A liberdade de expressão absoluta e seus limites
A defesa de Musk por uma liberdade de expressão irrestrita parece ignorar os contextos legais e sociais de cada país. No Brasil, a legislação é clara ao proibir a defesa de ideologias nazistas ou racistas, a apologia a crimes e a incitação de violência. Ao não atender a essas restrições e ao promover um ambiente sem moderação, Musk desafia diretamente as leis brasileiras, colocando a plataforma X em risco de enfrentar penalidades legais.
A especialista Bruna Santos argumenta que a plataforma tem sido um espaço de promoção de conteúdos ilegais desde que Musk assumiu o controle. A manutenção de conteúdos que promovem drogas e pornografia, por exemplo, demonstra que a plataforma não está comprometida em seguir as normas legais de muitos países onde opera.
Elon Musk, um desestabilizador estratégico?
Elon Musk continua a ser uma figura controversa e polarizadora. Sua gestão da plataforma X revela um personagem complexo, que transita entre ser um “mimado”, reagindo impulsivamente às críticas e desafios legais, e um “desestabilizador”, utilizando sua influência para manipular narrativas e consolidar poder. Ao fim, Musk parece mais um desestabilizador estratégico, disposto a usar sua plataforma global para desafiar normas estabelecidas e, ao mesmo tempo, buscar novas oportunidades de negócios.

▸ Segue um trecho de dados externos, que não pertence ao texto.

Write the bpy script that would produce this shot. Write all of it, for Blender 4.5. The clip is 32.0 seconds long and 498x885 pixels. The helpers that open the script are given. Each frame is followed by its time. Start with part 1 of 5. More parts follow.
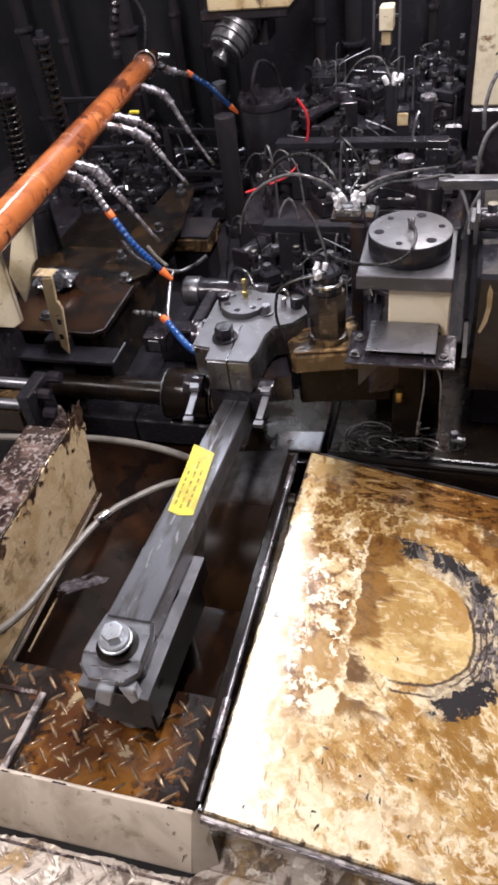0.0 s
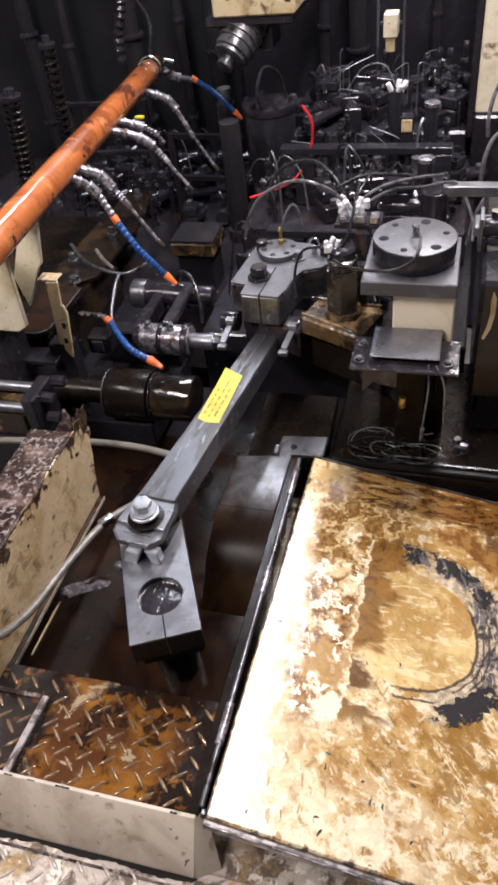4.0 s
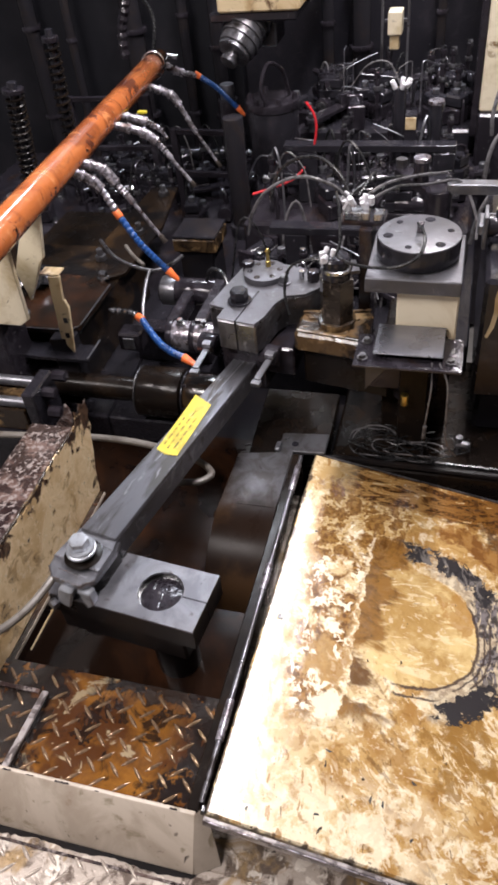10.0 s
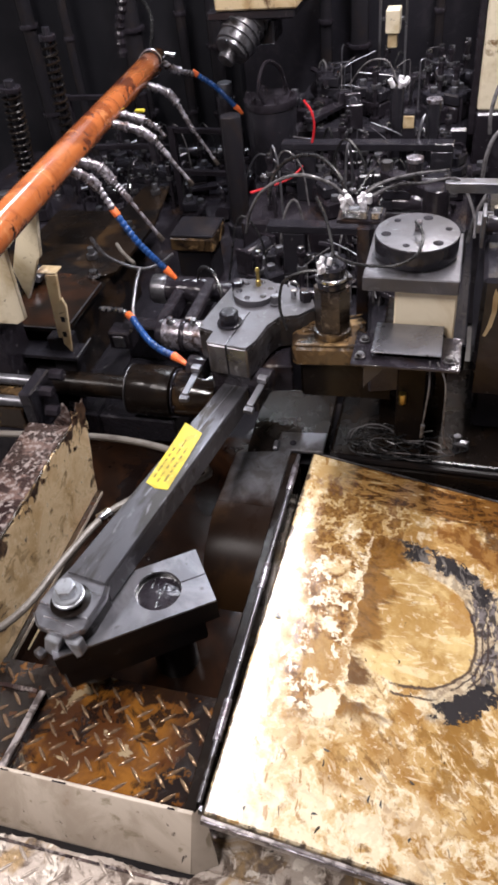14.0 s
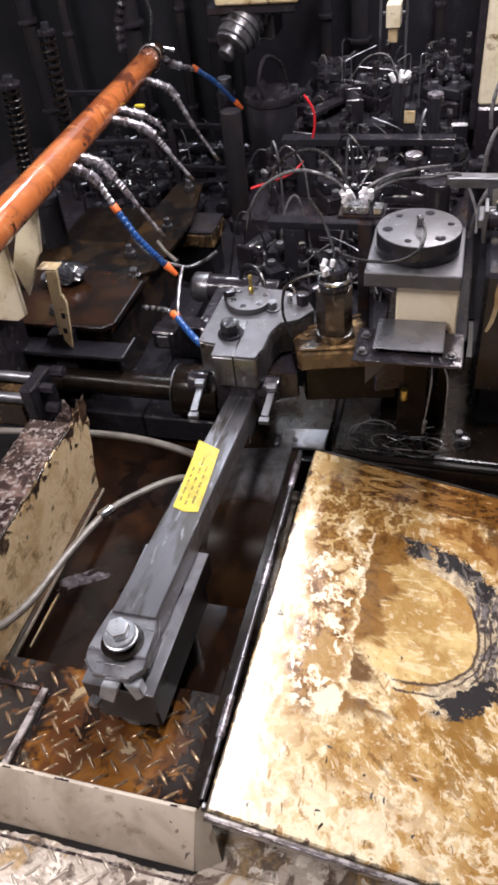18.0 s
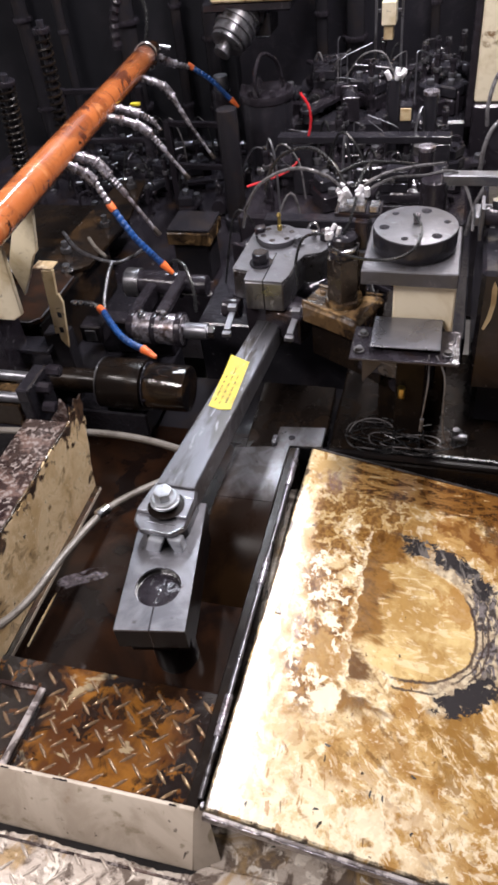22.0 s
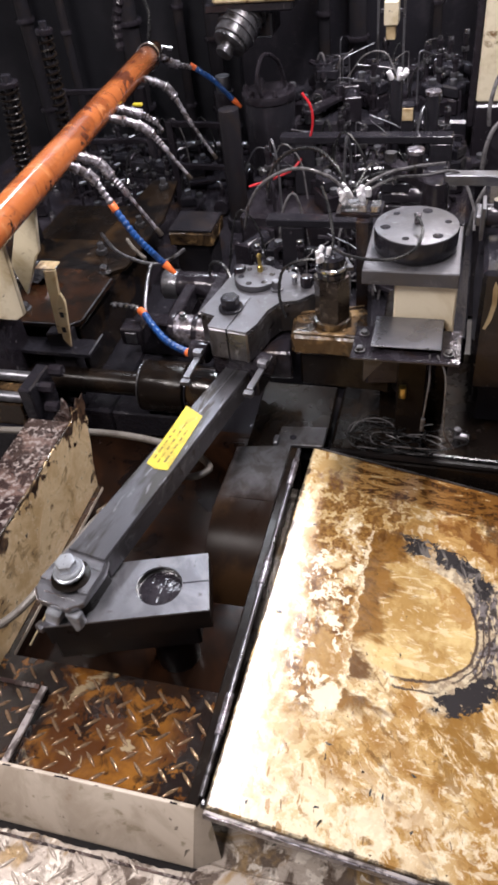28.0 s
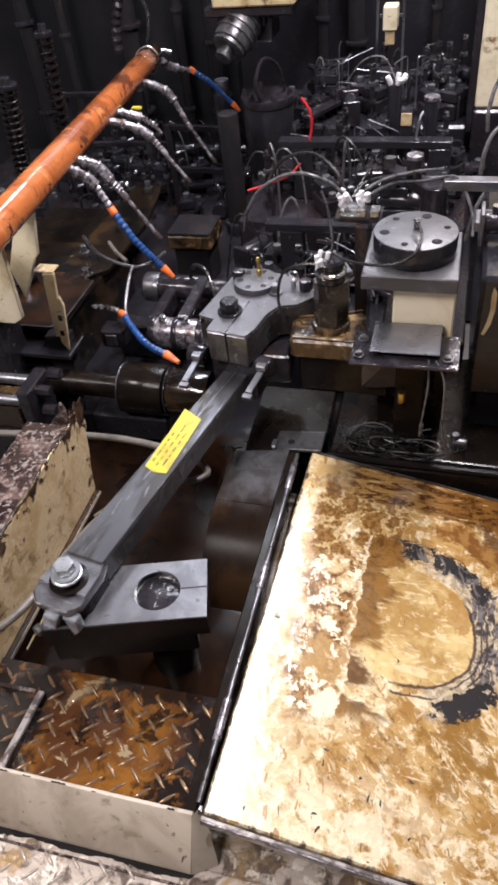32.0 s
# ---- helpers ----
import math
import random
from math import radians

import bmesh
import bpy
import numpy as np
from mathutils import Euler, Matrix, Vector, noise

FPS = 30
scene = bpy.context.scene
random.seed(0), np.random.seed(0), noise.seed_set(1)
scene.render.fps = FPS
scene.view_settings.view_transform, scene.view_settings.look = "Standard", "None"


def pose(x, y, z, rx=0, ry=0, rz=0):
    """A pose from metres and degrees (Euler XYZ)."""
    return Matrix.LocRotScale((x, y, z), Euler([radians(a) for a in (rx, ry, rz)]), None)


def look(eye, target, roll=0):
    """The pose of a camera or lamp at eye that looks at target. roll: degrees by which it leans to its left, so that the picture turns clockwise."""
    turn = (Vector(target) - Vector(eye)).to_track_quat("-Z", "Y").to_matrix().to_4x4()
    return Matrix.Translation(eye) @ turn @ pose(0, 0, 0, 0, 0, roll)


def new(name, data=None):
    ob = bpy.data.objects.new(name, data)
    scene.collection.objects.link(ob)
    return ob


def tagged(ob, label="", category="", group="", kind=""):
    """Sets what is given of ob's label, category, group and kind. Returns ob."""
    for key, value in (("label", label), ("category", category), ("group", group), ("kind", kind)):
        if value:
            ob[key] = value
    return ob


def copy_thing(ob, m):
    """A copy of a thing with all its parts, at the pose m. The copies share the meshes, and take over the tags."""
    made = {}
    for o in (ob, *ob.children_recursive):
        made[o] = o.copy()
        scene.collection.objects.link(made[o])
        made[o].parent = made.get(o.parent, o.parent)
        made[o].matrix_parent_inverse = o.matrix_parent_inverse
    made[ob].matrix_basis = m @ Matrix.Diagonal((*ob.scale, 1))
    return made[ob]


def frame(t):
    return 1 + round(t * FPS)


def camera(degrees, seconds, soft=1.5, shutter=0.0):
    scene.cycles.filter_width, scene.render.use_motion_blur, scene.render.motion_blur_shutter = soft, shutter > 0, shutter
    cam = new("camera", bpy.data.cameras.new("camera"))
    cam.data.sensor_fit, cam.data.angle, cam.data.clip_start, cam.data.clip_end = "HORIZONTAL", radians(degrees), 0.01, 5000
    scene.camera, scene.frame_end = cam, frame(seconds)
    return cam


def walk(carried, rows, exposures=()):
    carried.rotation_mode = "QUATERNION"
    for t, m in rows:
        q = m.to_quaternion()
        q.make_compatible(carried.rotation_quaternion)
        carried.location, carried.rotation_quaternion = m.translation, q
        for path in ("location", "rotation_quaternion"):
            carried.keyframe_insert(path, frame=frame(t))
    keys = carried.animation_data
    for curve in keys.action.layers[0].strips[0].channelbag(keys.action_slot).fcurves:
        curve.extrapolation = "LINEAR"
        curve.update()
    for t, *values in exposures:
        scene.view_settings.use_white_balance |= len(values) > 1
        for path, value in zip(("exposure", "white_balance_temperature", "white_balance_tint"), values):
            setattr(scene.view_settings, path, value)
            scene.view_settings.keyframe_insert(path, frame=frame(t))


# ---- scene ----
cam = camera(37.67, 32.0, soft=3.1, shutter=0.35)
# seconds, place, turn of the hand-held camera
PATH = [
    (0, 0.4373, -0.6574, 1.0072, 47.338, 6.057, 13.946),
    (0.5, 0.4374, -0.6593, 1.0072, 47.423, 6.089, 13.974),
    (1, 0.4356, -0.6589, 1.0073, 47.435, 6.073, 13.980),
    (1.5, 0.4348, -0.6592, 1.0078, 47.458, 6.071, 14.023),
    (2, 0.4346, -0.6594, 1.0096, 47.459, 6.086, 14.110),
    (2.5, 0.4327, -0.6602, 1.0082, 47.540, 6.020, 14.160),
    (3, 0.4329, -0.6595, 1.0091, 47.594, 5.959, 14.202),
    (3.5, 0.4323, -0.6598, 1.0107, 47.604, 5.912, 14.207),
    (5.5, 0.4309, -0.6595, 1.0138, 47.811, 5.668, 14.268),
    (6, 0.4279, -0.6601, 1.0100, 47.733, 5.729, 14.401),
    (6.5, 0.4265, -0.6603, 1.0086, 47.804, 5.610, 14.353),
    (7, 0.4269, -0.6605, 1.0095, 47.772, 5.565, 14.345),
    (7.5, 0.4268, -0.6612, 1.0085, 47.706, 5.649, 14.445),
    (8, 0.4267, -0.6607, 1.0098, 47.771, 5.355, 14.266),
    (8.5, 0.4243, -0.6616, 1.0081, 47.709, 5.316, 14.314),
    (9, 0.4256, -0.6613, 1.0084, 47.690, 5.309, 14.320),
    (9.5, 0.4252, -0.6621, 1.0045, 47.648, 5.394, 14.430),
    (10, 0.4227, -0.6616, 1.0074, 47.538, 5.320, 14.404),
    (10.5, 0.4225, -0.6617, 1.0063, 47.541, 5.305, 14.422),
    (11, 0.4229, -0.6604, 1.0062, 47.508, 5.345, 14.442),
    (11.5, 0.4240, -0.6605, 1.0053, 47.541, 5.392, 14.462),
    (12, 0.4228, -0.6602, 1.0073, 47.480, 5.340, 14.413),
    (12.5, 0.4229, -0.6601, 1.0054, 47.514, 5.368, 14.420),
    (13, 0.4217, -0.6608, 1.0057, 47.459, 5.273, 14.403),
    (13.5, 0.4226, -0.6597, 1.0050, 47.436, 5.323, 14.370),
    (14, 0.4231, -0.6596, 1.0051, 47.460, 5.253, 14.281),
    (14.5, 0.4225, -0.6595, 1.0030, 47.425, 5.270, 14.341),
    (16.5, 0.4209, -0.6578, 1.0041, 47.272, 5.331, 14.244),
    (17, 0.4217, -0.6571, 1.0044, 47.210, 5.419, 14.241),
    (17.5, 0.4196, -0.6578, 1.0036, 47.202, 5.349, 14.180),
    (18, 0.4188, -0.6580, 1.0033, 47.167, 5.346, 14.174),
    (18.5, 0.4189, -0.6571, 1.0032, 47.121, 5.377, 14.148),
    (19, 0.4195, -0.6571, 1.0016, 47.100, 5.431, 14.137),
    (19.5, 0.4199, -0.6574, 1.0047, 47.056, 5.383, 14.058),
    (20, 0.4195, -0.6560, 1.0038, 47.054, 5.369, 13.984),
    (20.5, 0.4189, -0.6561, 1.0036, 47.077, 5.293, 13.931),
    (21, 0.4194, -0.6557, 1.0033, 47.074, 5.361, 13.901),
    (21.5, 0.4188, -0.6558, 1.0036, 47.060, 5.311, 13.830),
    (22, 0.4183, -0.6564, 1.0026, 47.005, 5.349, 13.863),
    (22.5, 0.4198, -0.6560, 1.0037, 46.965, 5.410, 13.882),
    (23, 0.4193, -0.6569, 1.0018, 47.032, 5.358, 13.808),
    (23.5, 0.4191, -0.6563, 1.0029, 46.973, 5.356, 13.808),
    (24, 0.4214, -0.6563, 1.0036, 46.946, 5.457, 13.806),
    (24.5, 0.4218, -0.6562, 1.0020, 46.980, 5.495, 13.853),
    (25, 0.4226, -0.6567, 1.0014, 46.995, 5.536, 13.901),
    (25.5, 0.4208, -0.6579, 1.0024, 46.993, 5.420, 13.888),
    (27.5, 0.4224, -0.6591, 1.0036, 47.038, 5.495, 14.023),
    (28, 0.4231, -0.6586, 1.0039, 47.027, 5.523, 14.064),
    (28.5, 0.4225, -0.6588, 1.0031, 47.061, 5.496, 14.110),
    (29, 0.4237, -0.6577, 1.0067, 47.052, 5.483, 14.072),
    (29.5, 0.4221, -0.6570, 1.0056, 47.043, 5.454, 14.119),
    (30, 0.4197, -0.6577, 1.0053, 47.051, 5.336, 14.115),
    (30.5, 0.4224, -0.6570, 1.0064, 47.175, 5.347, 14.052),
    (31, 0.4203, -0.6567, 1.0064, 47.159, 5.285, 14.073),
    (31.5, 0.4213, -0.6554, 1.0061, 47.219, 5.283, 14.044),
    (32, 0.4189, -0.6557, 1.0069, 47.194, 5.172, 14.018),
]
walk(cam, [(t, pose(x, y, z, a, b, c)) for t, x, y, z, a, b, c in PATH])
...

Sua habilidade de jogar em ambos os lados — desafiando reguladores em algumas regiões enquanto coopera com outros — sugere uma tática bem planejada, voltada para maximizar sua influência e controle sobre um dos mais poderosos veículos de comunicação global. Seja como for, o impacto de Musk no cenário digital global está longe de ser trivial.